Encouraging Social Innovation Transparency - using Kiva as a case study

Kiva Logo

Kiva is a non-profit organization with the mission of connecting people through lending to alleviate poverty.  Kiva accomplishes through microfinance institutions and through leveraging the internet.  On the website, Kiva shows various profiles of borrowers that the lender can choose from.  The lender will receive updates on the progress of the loan and will be repaid when the borrowers have achieved their goals.  After a lender is repaid, s/he can decide to keep this amount or relend it to another Kiva borrower.  Originally appealing because of this person to person lending, Kiva was scrutinized in 2009, by blogger David Roodman, for not maintaining transparency.  Instead of this person to person lending, the borrowers shown on the site were already backed by micro-financers.  He found that less than 5% of Kiva loans were disbursed after these profiles were listed on the site.  Kiva shows all of this information on their website, but it is not clear to most users what all of this means.  On the right of the profile picture is listed when the loans were “pre-disbursed” and directly below that is information on the micro-finance institution or “field partner.”  Kiva is technically not hiding any of this, but is still misrepresenting the way that social good is being achieved.
 
Kiva’s borrowers approach a microfinance institution and tell them what they are trying to accomplish and how much they need.  Lenders become investors only in the sense that they are invested in the stories of the individuals they appear to be lending money to.  Kiva is still achieving what they set out to do, but the lack of true transparency sets them back.  It seems that the tactic for most social innovation is to maintain transparency and to gain an investment from the community. 
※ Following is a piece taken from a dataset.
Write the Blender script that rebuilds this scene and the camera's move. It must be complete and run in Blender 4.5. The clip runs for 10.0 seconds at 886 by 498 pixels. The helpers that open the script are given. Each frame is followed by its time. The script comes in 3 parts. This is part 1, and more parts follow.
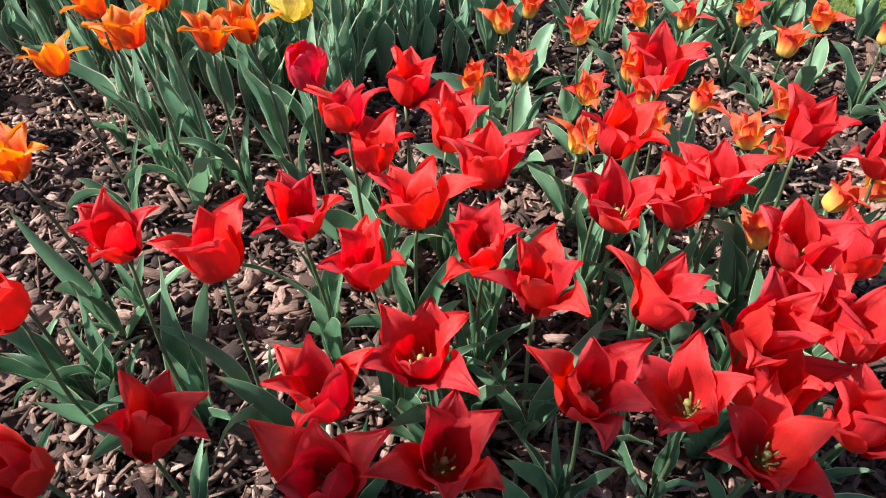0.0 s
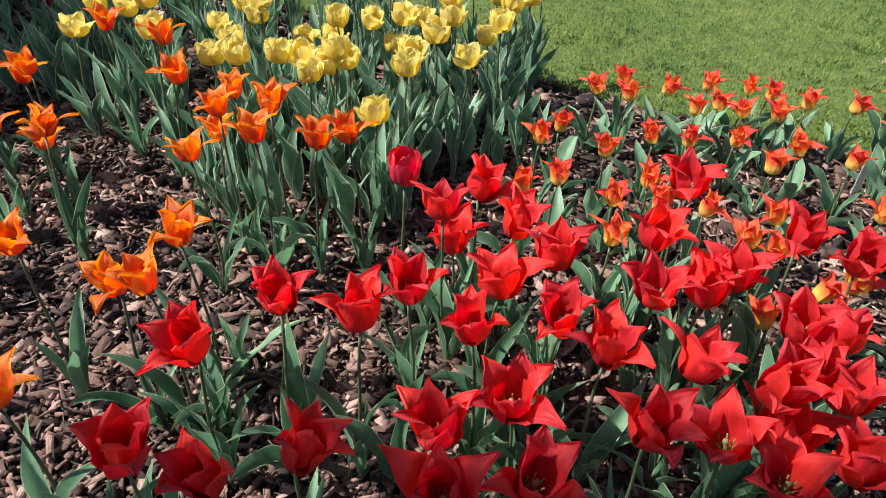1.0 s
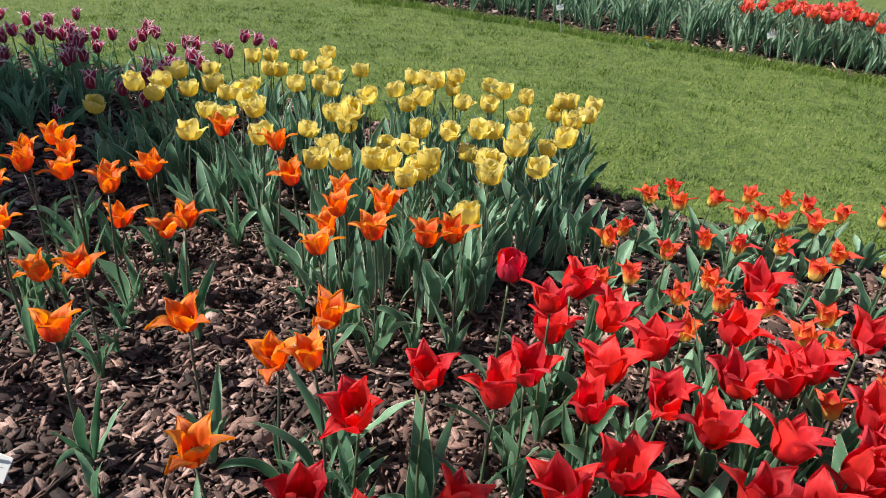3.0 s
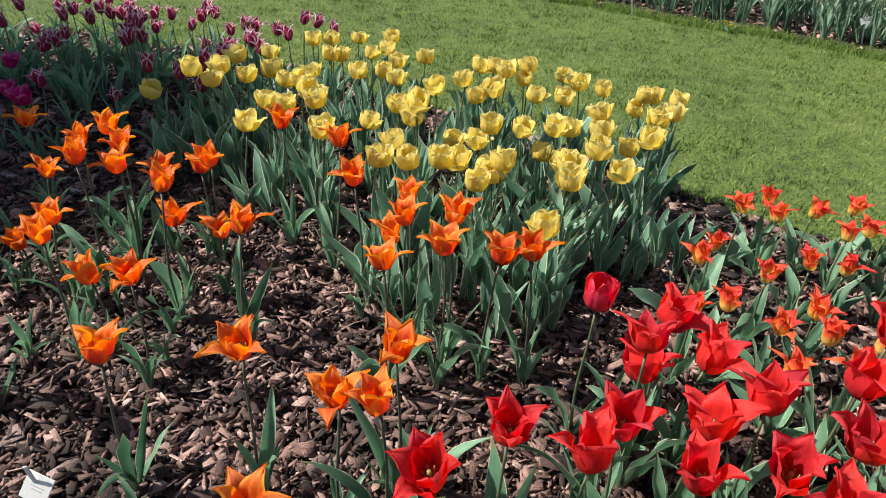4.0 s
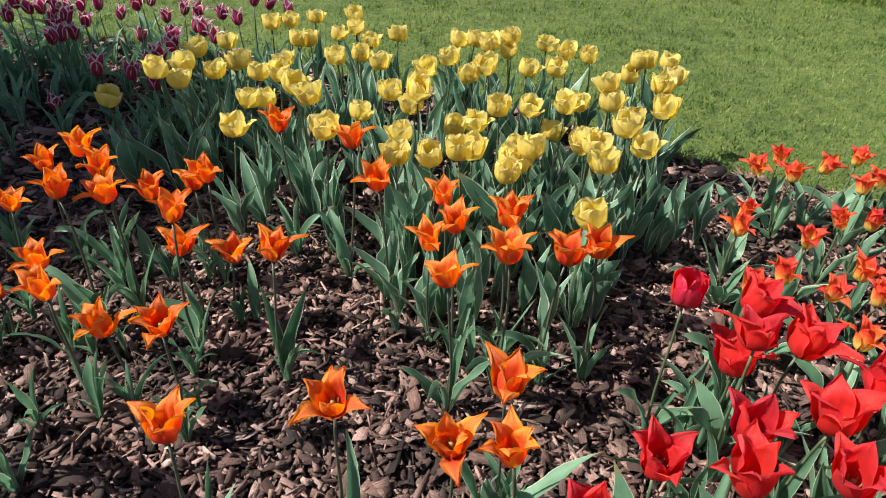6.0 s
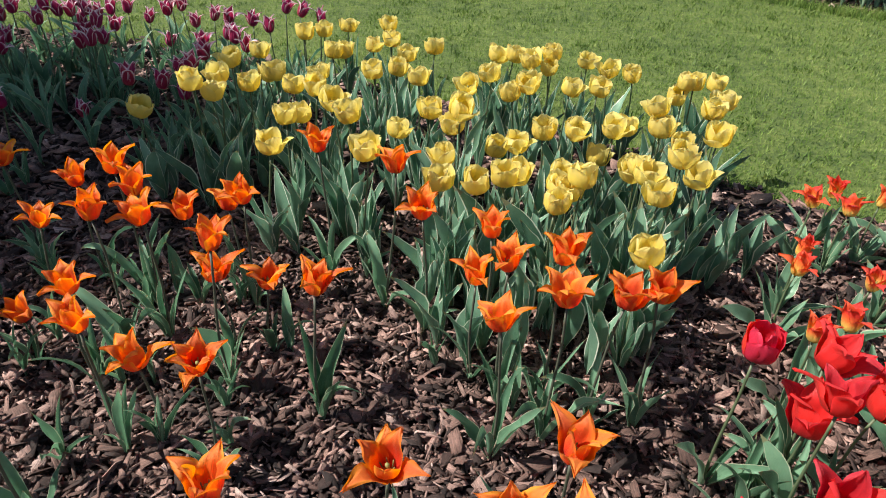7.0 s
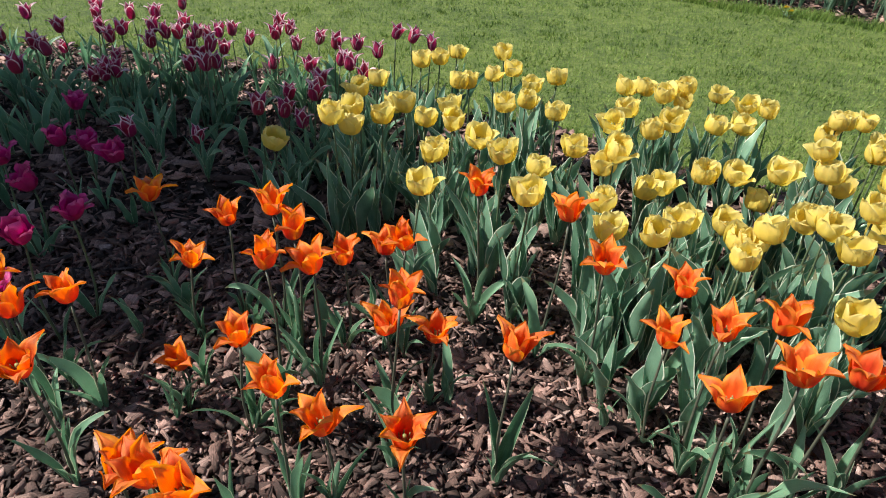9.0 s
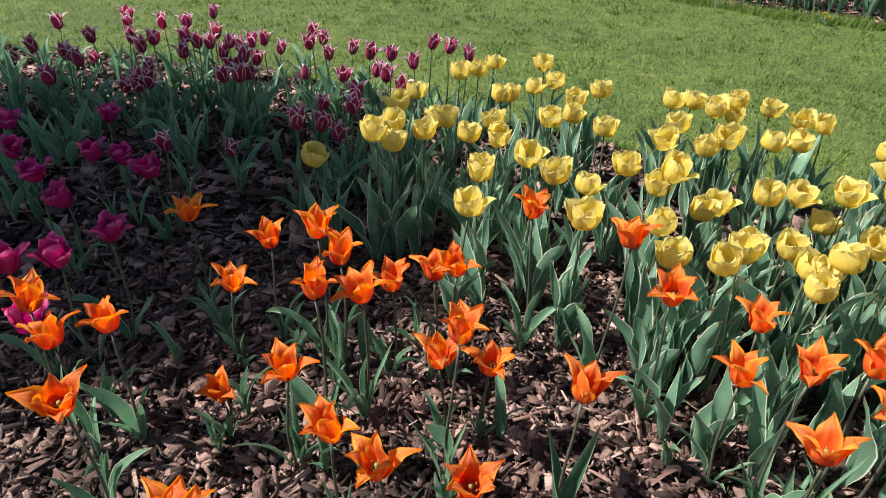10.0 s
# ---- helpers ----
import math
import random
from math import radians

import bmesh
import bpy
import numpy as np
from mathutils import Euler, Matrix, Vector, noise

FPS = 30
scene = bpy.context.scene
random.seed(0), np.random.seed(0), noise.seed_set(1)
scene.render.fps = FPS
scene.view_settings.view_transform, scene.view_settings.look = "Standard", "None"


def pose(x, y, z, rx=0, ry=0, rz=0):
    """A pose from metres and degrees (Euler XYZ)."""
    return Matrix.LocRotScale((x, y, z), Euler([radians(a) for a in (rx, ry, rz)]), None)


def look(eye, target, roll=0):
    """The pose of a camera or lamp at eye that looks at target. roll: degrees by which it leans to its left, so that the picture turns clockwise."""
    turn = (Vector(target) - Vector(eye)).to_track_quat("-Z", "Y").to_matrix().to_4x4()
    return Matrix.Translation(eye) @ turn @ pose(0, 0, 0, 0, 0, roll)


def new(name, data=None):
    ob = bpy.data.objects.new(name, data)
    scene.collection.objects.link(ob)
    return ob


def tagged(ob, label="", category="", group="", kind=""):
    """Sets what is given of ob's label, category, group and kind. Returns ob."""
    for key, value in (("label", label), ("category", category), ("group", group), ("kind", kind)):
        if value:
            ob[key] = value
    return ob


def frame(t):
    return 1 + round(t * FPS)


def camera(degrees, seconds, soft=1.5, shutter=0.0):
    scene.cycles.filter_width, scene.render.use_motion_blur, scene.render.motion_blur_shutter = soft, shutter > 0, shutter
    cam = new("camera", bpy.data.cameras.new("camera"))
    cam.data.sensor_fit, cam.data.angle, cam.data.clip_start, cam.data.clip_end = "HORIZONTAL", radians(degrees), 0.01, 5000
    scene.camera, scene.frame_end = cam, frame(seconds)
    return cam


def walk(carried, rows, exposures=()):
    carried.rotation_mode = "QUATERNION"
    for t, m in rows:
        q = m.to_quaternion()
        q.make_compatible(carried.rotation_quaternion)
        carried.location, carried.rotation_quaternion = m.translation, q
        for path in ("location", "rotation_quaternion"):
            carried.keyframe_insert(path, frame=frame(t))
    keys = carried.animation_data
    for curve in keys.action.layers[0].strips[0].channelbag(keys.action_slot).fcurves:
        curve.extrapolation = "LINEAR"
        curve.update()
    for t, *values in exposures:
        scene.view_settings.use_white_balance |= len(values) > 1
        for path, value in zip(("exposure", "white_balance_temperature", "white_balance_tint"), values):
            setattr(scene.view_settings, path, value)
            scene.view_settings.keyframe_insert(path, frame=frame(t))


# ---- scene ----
LENS = 67.37
cam = camera(LENS, 10.0, soft=1.0)
# seconds, eye in metres, turn in degrees
PATH = [
    (0.0, -0.0174, 0.0383, 0.9882, 44.6421, 1.7297, 1.0000),
    (0.5, -0.1056, -0.0478, 1.0580, 48.2760, 0.0219, 1.3316),
    (1.0, -0.2045, -0.1568, 1.1275, 52.1597, -1.8556, 0.7278),
    (1.5, -0.2899, -0.2700, 1.1860, 54.4616, -2.3633, -0.2523),
    (2.0, -0.3698, -0.3318, 1.2194, 56.9194, -3.2127, -0.8214),
    (2.2, -0.3904, -0.3315, 1.2246, 58.0626, -3.1019, -0.4988),
    (3.3, -0.4594, -0.2945, 1.2251, 60.0784, -3.4402, 2.9500),
    (3.5, -0.4752, -0.2629, 1.2162, 59.6451, -3.3474, 4.0329),
    (4.0, -0.5160, -0.1326, 1.2089, 58.0372, -3.0262, 6.1978),
    (4.5, -0.5700, -0.0671, 1.2159, 56.8040, -2.8664, 6.6046),
    (5.0, -0.6602, -0.0332, 1.2088, 55.8976, -1.4483, 3.3934),
    (5.2, -0.7004, -0.0189, 1.2064, 55.4488, -1.3953, 1.7752),
    (6.3, -0.8370, 0.0266, 1.2180, 55.1882, -1.9673, -2.9089),
    (6.5, -0.8544, 0.0388, 1.2144, 55.3874, -2.5751, -2.6816),
    (7.0, -0.8928, 0.1263, 1.2287, 55.2349, -2.3805, -0.6202),
    (7.5, -0.9457, 0.1857, 1.2334, 55.3521, -2.9834, 1.8585),
    (8.0, -1.0541, 0.2183, 1.2364, 55.2972, -3.1433, 2.6025),
    (8.5, -1.1442, 0.2352, 1.2405, 55.3451, -2.5791, 2.2740),
    (9.0, -1.2414, 0.2550, 1.2404, 56.0750, -2.3267, 2.1857),
    (9.5, -1.2966, 0.2822, 1.2347, 56.2657, -1.7499, 2.4178),
    (10.0, -1.3327, 0.3446, 1.2369, 56.3190, -1.9168, 3.4901),
]
walk(cam, [(t, pose(x, y, z, rx, ry, rz)) for t, x, y, z, rx, ry, rz in PATH],
     exposures=[(0.0, 1.12), (0.5, 0.92), (1.0, 0.76), (2.0, 0.65), (3.5, 0.64), (8.0, 0.65), (10.0, 0.68)])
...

Taking this conversation back to SIBs, would it be beneficial to a social entrepreneurs to maintain transparency not only to the government, but to the public?  Will the idea and support for social innovation, as a movement, be strengthened if the public could provide moral support to these projects?  Can an establishment of a new policy achieve this level of transparency with social innovators who apply for Social Impact Bonds?